§ **Exercise requirements**:
Select the lines that hold the word "with" and copy each one.
# start of Data lines
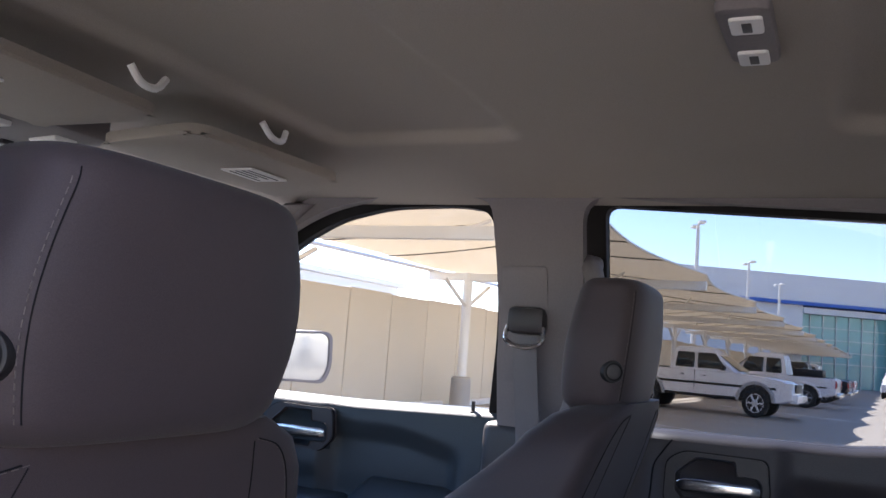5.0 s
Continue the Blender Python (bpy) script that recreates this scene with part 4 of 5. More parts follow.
# ---- cabin fittings ----
# wheel-arch trim beside the bench
for sg, nm in ((-1, "arch_trim"), (1, "arch_trim")):
    at = thing("arch_trim", "rounded dark plastic trim over the wheel arch", "trim cover", "arch trims")
    prof = spline([(0, -0.66, 0.66), (0, -0.685, 0.85), (0, -0.706, 0.94), (0, -0.726, 1.02), (0, -0.752, 1.068), (0, -0.80, 1.084), (0, -0.86, 1.08)], 6)
    lp = []
    for p in prof:
        lp.append([Vector((sg * 0.655, p.y - 0.012, p.z - 0.012)), Vector((sg * 0.665, p.y - 0.002, p.z - 0.002)), Vector((sg * 0.68, p.y, p.z)), Vector((sg * 0.74, p.y, p.z)), Vector((sg * 0.765, p.y - 0.006, p.z - 0.006)), Vector((sg * 0.775, p.y - 0.02, p.z - 0.02)), Vector((sg * 0.775, p.y - 0.06, p.z - 0.06)), Vector((sg * 0.655, p.y - 0.06, p.z - 0.06))])
    part("shell", loft(lp), PLASTIC, at)
    part("catch", rbox((sg * 0.735 - 0.004, -0.80, 1.083), (sg * 0.735 + 0.004, -0.785, 1.091), 0.002), PLASTIC_DARK, at)

# floor mats with raised ribs
def floor_mat(label, x0, x1, y0, y1, cut, side):
    root = thing("floor_mat", label, "floor mat", "floor mats")
    out = [(x0, y0), (x1, y0), (x1, y1 - cut), (x1 - cut * 0.7, y1), (x0, y1)]
    if side < 0:
        out = [(x0 + x1 - a, b) for a, b in reversed(out)]
    out = corner_round(out, 0.03)
    part("base", prism(out, lambda a, b, d: Vector((a, b, 0.632 - d)), 0.010, 0.003), MAT, root)
    loop = [Vector((a, b, 0.638)) for a, b in out]
    part("rim", tube(loop + [loop[0]], 0.008, 8), MAT, root)
    bar = rbox((-(x1 - x0) / 2 + 0.05, -0.004, 0), ((x1 - x0) / 2 - 0.05, 0.004, 0.008), 0.003, 1)
    bmesh.ops.recalc_face_normals(bar, faces=bar.faces[:])
    me = bpy.data.meshes.new("rib")
    bar.to_mesh(me)
    bar.free()
    me.materials.append(MAT)
    y = y0 + 0.04
    while y < y1 - 0.03:
        o = new("rib", me)
        o.parent = root
        over = max(0.0, y - (y1 - cut)) * 0.7
        o.location = ((x0 + x1) / 2 - side * over / 2, y, 0.630)
        o.scale = (1 - over / (x1 - x0 - 0.1), 1, 1)
        y += 0.019
    return root


floor_mat("black ribbed rubber floor mat behind the driver", -0.70, -0.015, -0.42, 0.26, 0.30, 1)
floor_mat("black ribbed rubber floor mat behind the passenger", 0.285, 0.74, -0.42, 0.24, 0.12, -1)

# seat belts
def strap(name, pts, width, parent, mat=BELT, face=(0, 1, 0.4)):
    """Flat webbing along points, turned to 'face'."""
    f = Vector(face).normalized()
    p = spline(pts, 6)
    lp = []
    for i, q in enumerate(p):
        d = (p[min(i + 1, len(p) - 1)] - p[max(0, i - 1)]).normalized()
        s = d.cross(f).normalized() * (width / 2)
        n = s.cross(d).normalized() * 0.0009
        lp.append([q - s + n, q + s + n, q + s - n, q - s - n])
    return part(name, loft(lp), mat, parent)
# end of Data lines
§ **Result of the exercise**:
Continue the Blender Python (bpy) script that recreates this scene with part 4 of 5. More parts follow.
# floor mats with raised ribs